- [Aim]:
Write out the material below exactly, beginning at the line that contains "Continue the Blender" and ending with its last line, both ends included; write nothing else.

-- start of Information shown --

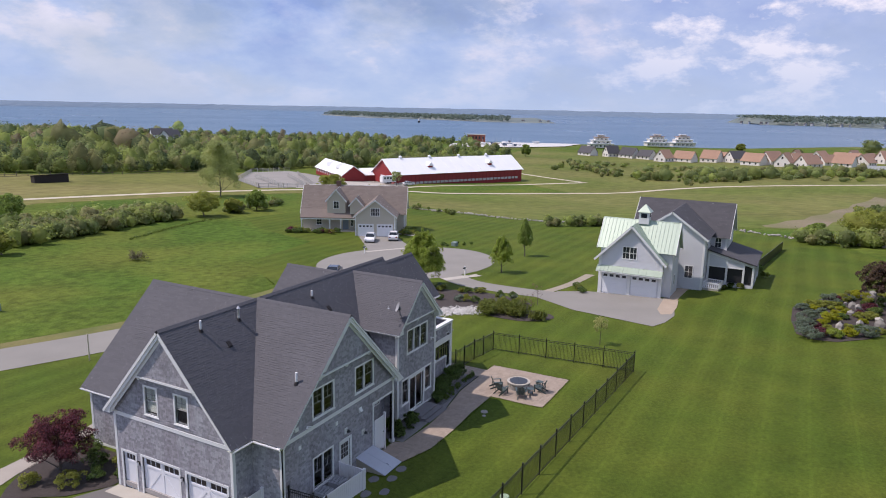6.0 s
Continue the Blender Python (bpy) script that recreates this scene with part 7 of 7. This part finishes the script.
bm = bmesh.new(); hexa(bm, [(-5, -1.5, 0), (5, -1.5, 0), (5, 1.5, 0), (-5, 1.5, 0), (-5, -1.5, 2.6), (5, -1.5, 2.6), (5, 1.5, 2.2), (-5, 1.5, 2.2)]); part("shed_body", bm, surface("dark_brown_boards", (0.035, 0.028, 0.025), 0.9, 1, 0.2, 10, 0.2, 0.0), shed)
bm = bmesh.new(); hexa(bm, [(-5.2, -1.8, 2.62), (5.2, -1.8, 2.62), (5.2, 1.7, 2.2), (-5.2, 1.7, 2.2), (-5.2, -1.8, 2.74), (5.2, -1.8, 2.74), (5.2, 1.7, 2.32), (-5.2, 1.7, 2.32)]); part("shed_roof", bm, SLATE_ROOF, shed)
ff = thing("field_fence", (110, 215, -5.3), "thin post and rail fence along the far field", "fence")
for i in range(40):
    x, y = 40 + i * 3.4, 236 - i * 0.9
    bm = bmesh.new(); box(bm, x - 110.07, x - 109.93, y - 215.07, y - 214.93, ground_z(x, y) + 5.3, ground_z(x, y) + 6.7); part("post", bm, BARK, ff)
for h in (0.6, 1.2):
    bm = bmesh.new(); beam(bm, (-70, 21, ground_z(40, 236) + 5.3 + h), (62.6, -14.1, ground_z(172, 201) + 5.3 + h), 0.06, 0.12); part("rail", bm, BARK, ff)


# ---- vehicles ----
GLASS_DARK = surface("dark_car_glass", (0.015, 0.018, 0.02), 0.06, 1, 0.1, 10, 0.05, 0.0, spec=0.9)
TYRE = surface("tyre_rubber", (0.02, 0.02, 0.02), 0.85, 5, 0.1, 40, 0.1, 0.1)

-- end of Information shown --

- [Solution below]:
Continue the Blender Python (bpy) script that recreates this scene with part 7 of 7. This part finishes the script.
bm = bmesh.new(); hexa(bm, [(-5, -1.5, 0), (5, -1.5, 0), (5, 1.5, 0), (-5, 1.5, 0), (-5, -1.5, 2.6), (5, -1.5, 2.6), (5, 1.5, 2.2), (-5, 1.5, 2.2)]); part("shed_body", bm, surface("dark_brown_boards", (0.035, 0.028, 0.025), 0.9, 1, 0.2, 10, 0.2, 0.0), shed)
bm = bmesh.new(); hexa(bm, [(-5.2, -1.8, 2.62), (5.2, -1.8, 2.62), (5.2, 1.7, 2.2), (-5.2, 1.7, 2.2), (-5.2, -1.8, 2.74), (5.2, -1.8, 2.74), (5.2, 1.7, 2.32), (-5.2, 1.7, 2.32)]); part("shed_roof", bm, SLATE_ROOF, shed)
ff = thing("field_fence", (110, 215, -5.3), "thin post and rail fence along the far field", "fence")
for i in range(40):
    x, y = 40 + i * 3.4, 236 - i * 0.9
    bm = bmesh.new(); box(bm, x - 110.07, x - 109.93, y - 215.07, y - 214.93, ground_z(x, y) + 5.3, ground_z(x, y) + 6.7); part("post", bm, BARK, ff)
for h in (0.6, 1.2):
    bm = bmesh.new(); beam(bm, (-70, 21, ground_z(40, 236) + 5.3 + h), (62.6, -14.1, ground_z(172, 201) + 5.3 + h), 0.06, 0.12); part("rail", bm, BARK, ff)


# ---- vehicles ----
GLASS_DARK = surface("dark_car_glass", (0.015, 0.018, 0.02), 0.06, 1, 0.1, 10, 0.05, 0.0, spec=0.9)
TYRE = surface("tyre_rubber", (0.02, 0.02, 0.02), 0.85, 5, 0.1, 40, 0.1, 0.1)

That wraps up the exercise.